==== STORED DATA

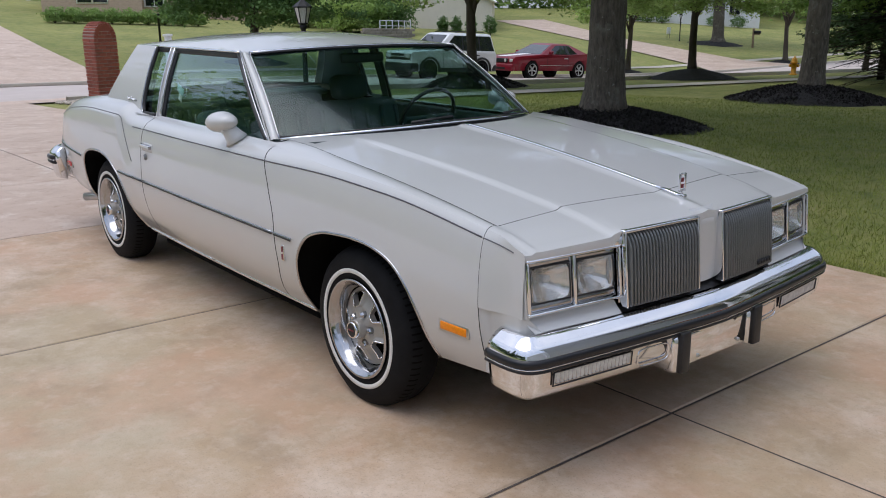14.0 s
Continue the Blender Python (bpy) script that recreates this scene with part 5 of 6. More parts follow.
def upright(p, q, s, w, z0, z1, d0, d1, bev=.004):
    """A box on the wall p to q, centred s along it, w wide, from depth d0 to d1 outside."""
    p, q = Vector((*p, 0)), Vector((*q, 0))
    d = (q - p).normalized()
    n = Vector((d.y, -d.x, 0))
    m = Matrix((( d.x, n.x, 0, p.x), (d.y, n.y, 0, p.y), (0, 0, 1, 0), (0, 0, 0, 1)))
    return box(bmesh.new(), s - w / 2, s + w / 2, d0, d1, z0, z1, bev, m)


def sash_window(p, q, s, w, z0, z1, parent, shutters=0.0, blinds=True, cols=3):
    fr = part("window", upright(p, q, s, w + .11, z1, z1 + .06, 0, .05), "white", parent, "white framed double-hung window")
    for a in (-1, 1):
        part("window_frame", upright(p, q, s + a * (w / 2 + .0275), .055, z0, z1, 0, .05), "white", fr)
    part("window_sill", upright(p, q, s, w + .22, z0 - .07, z0, 0, .07), "white", fr)
    zm = (z0 + z1) / 2
    for a, b in ((z0, zm), (zm, z1)):
        part("pane", upright(p, q, s, w - .06, a + .03, b - .03, -.03, -.012, 0), "pane", fr, smooth=False)
        for r0, r1 in ((a, a + .028), (b - .028, b)):
            part("sash_rail", upright(p, q, s, w, r0, r1, -.02, .015, .003), "white", fr)
        for e in (-1, 1):
            part("sash_rail", upright(p, q, s + e * (w / 2 - .011), .022, a, b, -.02, .015, .003), "white", fr)
        for k in range(1, cols):
            part("glazing_bar", upright(p, q, s - w / 2 + w * k / cols, .007, a + .03, b - .03, -.012, -.006, 0), "white", fr, smooth=False)
        part("glazing_bar", upright(p, q, s, w - .06, (a + b) / 2 - .0035, (a + b) / 2 + .0035, -.012, -.006, 0), "white", fr, smooth=False)
    if shutters:
        for a in (-1, 1):
            sh = part("shutter", upright(p, q, s + a * (w / 2 + .09 + shutters / 2), shutters, z0 - .06, z1 + .08, .02, .055), "shutter", parent, "maroon louvred shutter")
            n = 26
            for k in range(n):
                zz = lerp(z0 + .0, z1 + .02, k / (n - 1))
                part("louvre", upright(p, q, s + a * (w / 2 + .09 + shutters / 2), shutters - .08, zz - .012, zz + .012, .045, .066, 0), "shutter", sh, smooth=False)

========

_PROBLEM TO WORK ON_
Would you return the data exactly as written, without the pictures?

_SOLUTION TO THE EXERCISE_
14.0 s
Continue the Blender Python (bpy) script that recreates this scene with part 5 of 6. More parts follow.
def upright(p, q, s, w, z0, z1, d0, d1, bev=.004):
    """A box on the wall p to q, centred s along it, w wide, from depth d0 to d1 outside."""
    p, q = Vector((*p, 0)), Vector((*q, 0))
    d = (q - p).normalized()
    n = Vector((d.y, -d.x, 0))
    m = Matrix((( d.x, n.x, 0, p.x), (d.y, n.y, 0, p.y), (0, 0, 1, 0), (0, 0, 0, 1)))
    return box(bmesh.new(), s - w / 2, s + w / 2, d0, d1, z0, z1, bev, m)


def sash_window(p, q, s, w, z0, z1, parent, shutters=0.0, blinds=True, cols=3):
    fr = part("window", upright(p, q, s, w + .11, z1, z1 + .06, 0, .05), "white", parent, "white framed double-hung window")
    for a in (-1, 1):
        part("window_frame", upright(p, q, s + a * (w / 2 + .0275), .055, z0, z1, 0, .05), "white", fr)
    part("window_sill", upright(p, q, s, w + .22, z0 - .07, z0, 0, .07), "white", fr)
    zm = (z0 + z1) / 2
    for a, b in ((z0, zm), (zm, z1)):
        part("pane", upright(p, q, s, w - .06, a + .03, b - .03, -.03, -.012, 0), "pane", fr, smooth=False)
        for r0, r1 in ((a, a + .028), (b - .028, b)):
            part("sash_rail", upright(p, q, s, w, r0, r1, -.02, .015, .003), "white", fr)
        for e in (-1, 1):
            part("sash_rail", upright(p, q, s + e * (w / 2 - .011), .022, a, b, -.02, .015, .003), "white", fr)
        for k in range(1, cols):
            part("glazing_bar", upright(p, q, s - w / 2 + w * k / cols, .007, a + .03, b - .03, -.012, -.006, 0), "white", fr, smooth=False)
        part("glazing_bar", upright(p, q, s, w - .06, (a + b) / 2 - .0035, (a + b) / 2 + .0035, -.012, -.006, 0), "white", fr, smooth=False)
    if shutters:
        for a in (-1, 1):
            sh = part("shutter", upright(p, q, s + a * (w / 2 + .09 + shutters / 2), shutters, z0 - .06, z1 + .08, .02, .055), "shutter", parent, "maroon louvred shutter")
            n = 26
            for k in range(n):
                zz = lerp(z0 + .0, z1 + .02, k / (n - 1))
                part("louvre", upright(p, q, s + a * (w / 2 + .09 + shutters / 2), shutters - .08, zz - .012, zz + .012, .045, .066, 0), "shutter", sh, smooth=False)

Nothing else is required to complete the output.